How should the world be ruled? Romans 13 tells us.
• The civil magistrate has been given the sword. The magistrate is supposed to be God’s servant to execute God’s justice on the earth.

Would you like to live in a society where homosexual rape goes unpunished but where families are fined for having more than one child? That’s not ruling by the law of God. Or would you rather be ruled in a society where homosexual rape is punished and where the government does not penalize you for having children nor force you to have an abortion?

What are the standards by which you shall rule? The Bible says that the governing authorities, whether good or bad, are established by God and their duty is to rule under His authority as a minister of God, avenging in terms of his rule. The church is a ministry of redemption, but the civil magistrate is to avenge wrongs. Who decides what’s wrong or right? Either the Bible or people who hate God. The standard in a theocracy will have to be the Bible. Historic Christianity, early church, reformers, puritans, agree with all this.
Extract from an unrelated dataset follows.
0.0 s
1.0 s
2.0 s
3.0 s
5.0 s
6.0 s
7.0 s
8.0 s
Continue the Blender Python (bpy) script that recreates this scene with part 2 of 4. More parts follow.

The standard must be the Bible. When we say we’d rather rule by Natural Law than the Bible we are spitting in the face of God. I think it’s a tremendous insult to God. When Jesus has come and bled and died and we say we don’t want to talk about Christ as King we are insulting God when we say we’d rather not talk about it. Common Grace doesn’t help anything either. Late at night, if you cry out “Common Grace I do not know what to do, please tell me!” you will not get a response. But if you open your Bible you will. Common Grace helps people from being bad as they could, but it doesn’t do all that much. What we want is the Bible.

II Tim. 3:16-17. “All Scripture…” everything from Genesis to Revelation. Includes Leviticus and Deuteronomy. “is inspired for teaching” we can read Leviticus and Dt. And we will have much more understanding. Yay. “and for reproof and correction and training in righteousness.” You mean those sacrifices in Lev. Are still profitable for training us in righteousness?? Yeah that’s what it says. “That the man of God may be equipped for every good work.” Does that include politics? Yeah, just as much as it includes playing the guitar. Deuteronomy is profitable for politics. Ecclesiastes is profitable for politics. Leviticus is profitable for worship in the church. Esther is profitable for musicians. You name it – every Book of the Bible is profitable for every work.

If we’re going to talk about politics we need to start with everything in the Bible.

Theocracy. The theocracy already exists. Jesus is already King. We don’t make Him King. We don’t go around telling people we need to make this a Christian nation. We must go out there and get people to bow the knee to the currently existing King. People out there are under Christ right now and if they don’t bow the knee and shape up they’re toast. Because we love them we must persuade them to bow the knee to the existing King. Christ is King already in the Church and King in the nations. His Kingship is expressed first in the Church, therefore if we’re going to reform society we must start with the reformation of the church, which is what Calvin, Luther, puritans, early church believed. We reform the church and work out the principles of theocratic living within the theocracy of the church, then we’ll have the wisdom to know how to live theocratically in the nation. The Tabernacle was set up and in existence for 400 years before the Kingdom was set up. God established patterns within the church before establishing large patterns of rule in the land. The question is how does His Kingship come from essence into manifest being? The theocratic answer of the historic church is first of all in the church and then in the nation as a result of the work of believers. We don’t make him King. We show others that he is.

• Who do we want to rule?
• How are we to rule, what’s the standard?
• How do we transform the society? By what method do we change things?

The church never exists for herself alone. She exists for the life of the world. God’s goal is the transformation of the nations. If we want to reform the church it’s not just so the church can be reformed. The church must be transformed so that everything else can be transformed.